Brilliant. Without labouring too much about what contradictions might exist in your own write-up or how there might be intersections between your theories, mine and perhaps somebody else's, let me tell it the way i see it.

afaiac, if somebody 'believes' in science, then he will perforce have to 'believe' in God. 'Science' tells us that things just cannot be created out of nothing. So, at 'infinity', there is still an unknown creator/originator/origin waiting to be explained/discovered. People who believe in God choose to call this 'ultimate origin' "God" and also hasten to add that God is omniscient, omnipresent, omnipotent and hence the question of somebody giving 'birth' to God doesnt arise. Scientists with a religious/spiritual bent play along. Those with an 'atheistic' bent choose to deny. They seem to tell us.. "lets get there.. and we'll explain it..".. but then that flies in the face of science telling us that reaching infinity is not possible!

Regardless of the above vedanta and its variants(clones actually), going by the evidence that 'science' presents at the moment, the scientist in me would bet on 'creationism' over everything else(big bang, evolution, intelligent design, whatever whatever.,).
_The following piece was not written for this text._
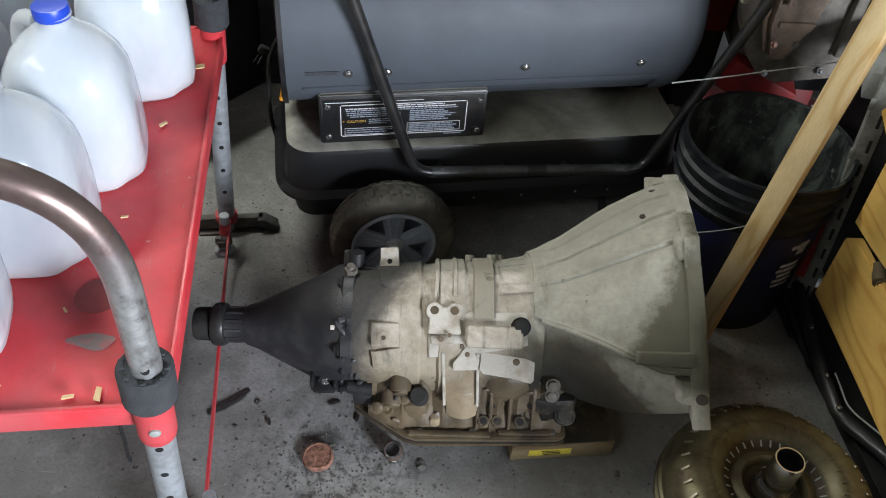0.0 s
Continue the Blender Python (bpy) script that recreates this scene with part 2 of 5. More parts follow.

I mean.. theory of evolution, for all its pretensions to being a 'scientific' theory, still remains to be proven. It has neither been empirically proven nor experimentally. There simply is no reason for me to treat it as anything more than a crank theory. As for creationism, all that is required to 'prove' it is 'faith'. If you have the 'faith', then lo and behold! you 'see' it. In other words, people peddling 'faith' are less an insult to my intelligence(scientific bent of mind) than scientists/atheists peddling Darwin's theory! And as long as strange theories about beak sizes and scales and unabashed conjecture based on that is all that scientists/atheists have in their defense, I'm happy to remain loyal to my 'faith'.

July 30, 2007 at 6:52 PM  
Blogger YSK said...

If indeed all it takes for you to prove creationism is "faith" why do you need proof at all?

If you have faith, you also have the power to create your own reality where proofs (which are burdened by science and method) don't have a place!

Regardless, my point was that Dawkins' basis of atheism was Christian. I personally don't care if atheism is "true" or any other religion is. Thanks for your comment.